È, infatti, noto che i CAM rappresentano lo strumento giuridico individuato dal legislatore nazionale per il conseguimento degli obiettivi di sostenibilità ambientale definiti dal “Piano d’azione nazionale per la sostenibilità ambientale dei consumi nel settore della pubblica amministrazione” (cfr., da ultimo, D.M. 3 agosto 2023).
La ratio dell’obbligatorietà dei medesimi risiede, da un lato, nell’esigenza di garantire l’incisività della politica nazionale sulla riduzione degli impatti ambientali, sulla promozione di modelli di produzione e consumo maggiormente sostenibili e circolari e sulla diffusione della c.d. occupazione verde (così Cons. Stato, Sez. V, 10 novembre 2022, n. 9879) e, dall’altro, nella necessità di conseguire una razionalizzazione dei consumi della pubblica amministrazione, riducendone ove possibile la spesa (cfr. Cons. Stato, Sez. IV, 22 ottobre 2021, n. 7093).
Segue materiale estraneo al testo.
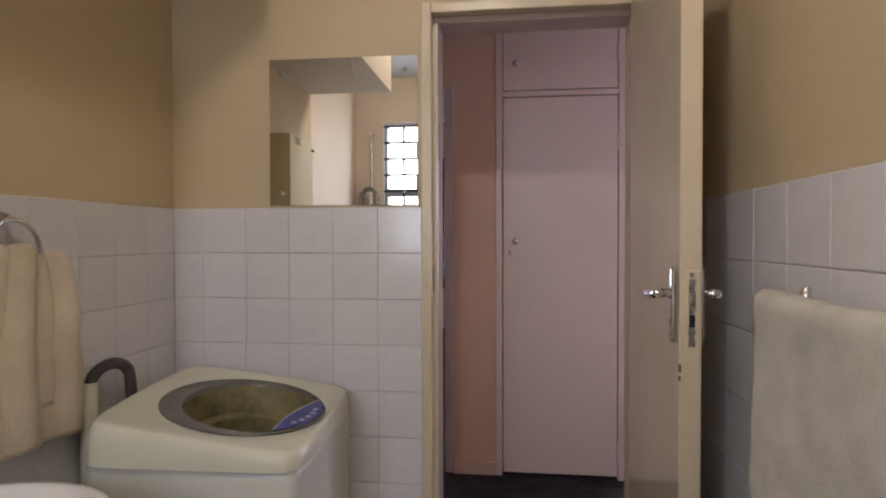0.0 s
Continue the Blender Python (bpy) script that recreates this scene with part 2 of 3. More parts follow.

Tali esigenze risultano, peraltro, coerenti con l’evoluzione cui è andato incontro il contratto di appalto: si tratta di uno strumento che si è trasformato – per il diffondersi di una logica ispirata a un uso alternativo dei contratti pubblici – da mero strumento di acquisizione di beni, servizi e forniture a “strumento di politica economica” (così Cons. Stato, Sez. III, 14 ottobre 2022, n. 8773), capace di orientare i modelli economici verso una maggiore sostenibilità ambientale, economica, sociale ed etica e di influenzare il mercato, contribuendo alla creazione di valore pubblico. Si è, così, affermato che “nell’attuale quadro normativo, soprattutto per effetto delle direttive di seconda e terza generazione, il contratto di appalto non è (…) soltanto un mezzo che consente all’amministrazione di procurarsi beni o di erogare servizi alla collettività, ma – per utilizzare categorie civilistiche – uno «strumento a plurimo impiego» funzionale all’attuazione di politiche pubbliche ulteriori rispetto all’oggetto negoziale immediato: in altre parole uno strumento – polifunzionale – di politiche economiche e sociali, con conseguenti ricadute sulla causa del provvedimento di scelta del contraente” (cfr. Cons. Stato, Sez. III, 29 dicembre 2023, n. 11322).
Se questo è il contesto di riferimento, è evidente che, mentre un’eventuale pronuncia in rito su un profilo così delicato non pare destinata a creare particolari problemi in presenza di una procedura di gara correttamente impostata anche in relazione agli aspetti riferiti ai criteri ambientali minimi, visto che il conseguimento dei predetti obiettivi verrebbe comunque assicurato tanto nella fase di affidamento quanto in quella di esecuzione, non sembra potersi dire lo stesso laddove la lex specialis di gara non risulti conforme alla disciplina vigente in materia di CAM.
In quest’ultima ipotesi, infatti, il raggiungimento di questi obiettivi finirebbe, nei fatti, per essere “sacrificato” per ragioni di celerità ed economicità dell’azione amministrativa. Il ricorrente, in particolare, non potrebbe – per effetto della declaratoria di irricevibilità del ricorso – aspirare ad ottenere, nel merito, il bene della vita anelato (i.e. annullamento della procedura, con conseguente riedizione della medesima, emendata dal vizio in questione) e l’amministrazione, dal canto suo, finirebbe con l’acquisire una prestazione che, nei fatti, risulterebbe priva di quella qualità che i CAM vogliono assicurare e che richiede di essere valorizzata anche attraverso una corretta determinazione dell’importo da porre a base di gara.